Do not begin with the longest subject every day
Children often lose momentum when they start with the subject they fear the most. Begin with one manageable task, build rhythm, then move into the subject that needs deeper focus.
Create a fixed after-school sequence
A routine works best when the order stays predictable: snack, short break, homework block, pause, then revision or reading. The child spends less energy resisting the schedule because it becomes familiar.
Use subject rotation across the week
Not every day needs equal attention to every subject. Keep lighter days for reading or worksheet review and deeper days for maths, science, or longer written work.
Keep one short revision slot even on busy days
Homework and revision are not the same. A 10 to 15 minute chapter recap or formula review prevents school learning from becoming only task-completion.
Set a "help point" before frustration becomes a meltdown
If your child is stuck for too long, the problem shifts from academics to mood. Decide in advance when the child should ask for help instead of sitting with confusion for an hour.

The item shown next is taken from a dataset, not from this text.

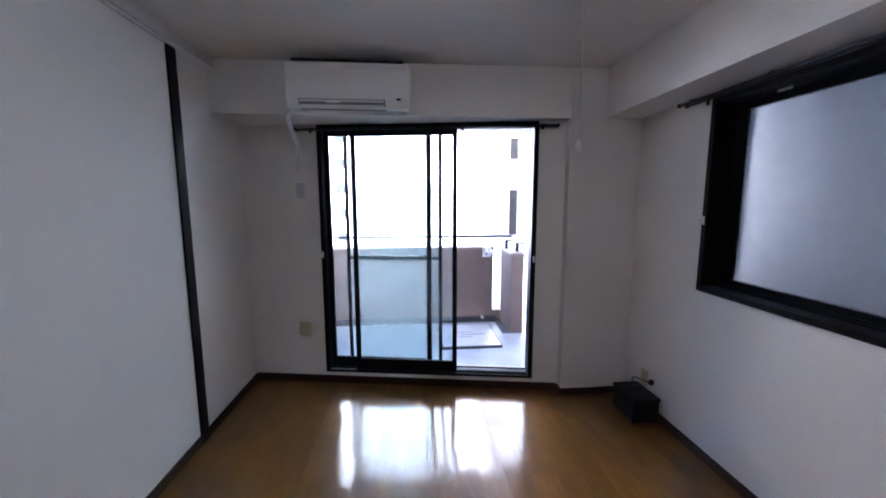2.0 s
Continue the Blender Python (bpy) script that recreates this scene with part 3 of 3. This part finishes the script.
part("housing", boxes((-0.1, 1.24, 2.09, 0.22, 1.42, 2.23), bevel=0.01), LIGHTGREY, light)
part("stem", tube([(0.06, 1.33, 2.22), (0.06, 1.33, 2.5)], 0.014, 10), LIGHTGREY, light)

# ================= outside =================
structure("ground", boxes((-400, -400, -9.3, 400, 400, -9)), GROUND, "grey asphalt ground far below", category="ground")
# unseen wall, added so the frosted panes look out on something dim
structure("neighbour_wall", boxes((4.3, -9, -9, 5.0, 0.38, 14)), GREYWALL, "unseen grey wall added to dim the light behind the frosted window", category="wall")
# out of view; keeps the sun off the balcony
structure("upper_storeys", boxes((-9, -9, 2.7, 3.2, -0.25, 14)), GREYWALL, "unseen grey storeys of the house above the room, keeping the sun off", category="wall")
# added end walls, unseen: their opening makes the glow in the frosted pane
structure("well_end_wall", boxes((3.225, -9.2, -9, 4.3, -9, 14), (3.225, 0.23, -9, 4.3, 0.38, 0.7), (3.225, 0.23, 2.5, 4.3, 0.38, 14)), GREYWALL, "unseen grey walls added beyond the frosted window, their opening shaping its glow", category="wall")
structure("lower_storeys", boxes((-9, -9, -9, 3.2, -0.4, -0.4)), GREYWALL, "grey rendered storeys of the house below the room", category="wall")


def apartment_house(name, m, width, depth, floors, bays, mat, label, style, bay):
    """A slab block: floors of 2.9 m from its foot, front facing -y, windows and balconies per bay."""
    house = thing(name, m, label, "apartment building")
    height = floors * 2.9
    part("wall", boxes((0, 0, 0, width, depth, height)), mat, house)
    part("roof", boxes((-0.2, -0.2, height, width + 0.2, depth, height + 0.6)), mat, house)
    wide, small = style
    pane_w = boxes((-wide / 2, -0.06, 0.9, wide / 2, 0.05, 2.2))
    pane_s = boxes((-small / 2, -0.06, 1.0, small / 2, 0.05, 2.1))
    sill_w = boxes((-wide / 2 - 0.4, -1.0, -0.1, wide / 2 + 0.4, -0.02, 0.05), (-wide / 2 - 0.4, -1.0, 0.05, wide / 2 + 0.4, -0.9, 0.95))
    first = {}
    for f in range(floors):
        for k in range(bays):
            for key, bm, mm, dx in (("window", pane_w, FARGLASS, bay * 0.3), ("small_window", pane_s, FARGLASS, bay * 0.75), ("balcony", sill_w, FARRAIL, bay * 0.3)):
                if key not in first:
                    ob = part(key, bm, mm, house)
                    first[key] = ob.data
                else:
                    ob = new(key, first[key])
                    ob.parent = house
                ob.location = (k * bay + dx, 0, f * 2.9)
        ob = new("small_window", first["small_window"])
        ob.parent = house
        ob.location = (25.4, 0, f * 2.9)
    return house


# top floors and blank right end are added to brighten the floor's reflection
apartment_house("apartment_building", pose(-32.26, 42, -10.15), 47, 12, 18, 3, FACADE, "pale concrete apartment block across the street", (2.9, 1.0), 8.2)
wing = thing("neighbour_wing", None, "white rendered wing of the next building with narrow windows", "building")
part("wall", boxes((5.15, 12, -9, 16, 24, 12)), WINGWALL, wing)
part("roof", boxes((5.0, 11.8, 12, 16.2, 24.2, 12.4)), WINGWALL, wing)
for z0, z1 in ((0.1, 1.95), (3.2, 4.02), (6.2, 7.0), (-3.0, -1.1)):
    part("window", boxes((5.42, 11.93, z0, 5.72, 12.05, z1)), NEARGLASS, wing)

# ================= floor planks =================
PW = 0.1395
rng = random.Random(7)
meshes = {}


def plank_mesh(length, width=PW - 0.0006):
    """A board along y with eased top edges, its top at z = 0."""
    key = round(length, 3)
    if key not in meshes:
        e, h = 0.0007, 0.012
        a, b = width / 2, length / 2 - 0.0003
        low = [(-a, -b, -h), (a, -b, -h), (a, b, -h), (-a, b, -h)]
        mid = [(-a, -b, -e * 0.05), (a, -b, -e * 0.05), (a, b, -e * 0.05), (-a, b, -e * 0.05)]
        top = [(-a + e, -b + e, 0), (a - e, -b + e, 0), (a - e, b - e, 0), (-a + e, b - e, 0)]
        faces = [(8, 9, 10, 11)]
        for i in range(4):
            j = (i + 1) % 4
            faces += [(i, j, 4 + j, 4 + i), (4 + i, 4 + j, 8 + j, 8 + i)]
        me = bpy.data.meshes.new("plank")
        me.from_pydata(low + mid + top, [], faces)
        me.materials.append(PLANK)
        meshes[key] = me
    return meshes[key]


row = 0
x = 1.2615 - 10 * PW
while x < W:
    end = -(x + PW) * TAN + 0.03 if x < 2.46 else BEAM_Y + 0.03
    y = D - 0.1 - (0.0, 0.36, 0.62, 0.18)[row % 4] - rng.uniform(0, 0.08)
    while y < end - 0.01:
        stop = min(y + 0.9, end)
        start = max(y, D - 0.1)
        if stop - start > 0.02:
            x0, x1 = max(x, -0.03), min(x + PW, W + 0.03)
            ob = new("plank", plank_mesh(stop - start))
            ob.parent = floor
            ob.matrix_world = pose((x0 + x1) / 2 if x1 - x0 > PW - 0.001 else x + PW / 2, (start + stop) / 2, 0, rng.gauss(0, 0.008), rng.gauss(0, 0.02), 0)
        y = stop
    x += PW
    row += 1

Track where homework stress repeats
If the same subject causes daily delays, the issue may be concept clarity, reading speed, or weak answer writing. This is often where structured online tuition helps, because the child gets support before routine stress turns into dislike for the subject.
Build for consistency, not perfection
A realistic routine that works four or five days a week is much better than a strict plan that collapses after two days. The real goal is calmer repetition.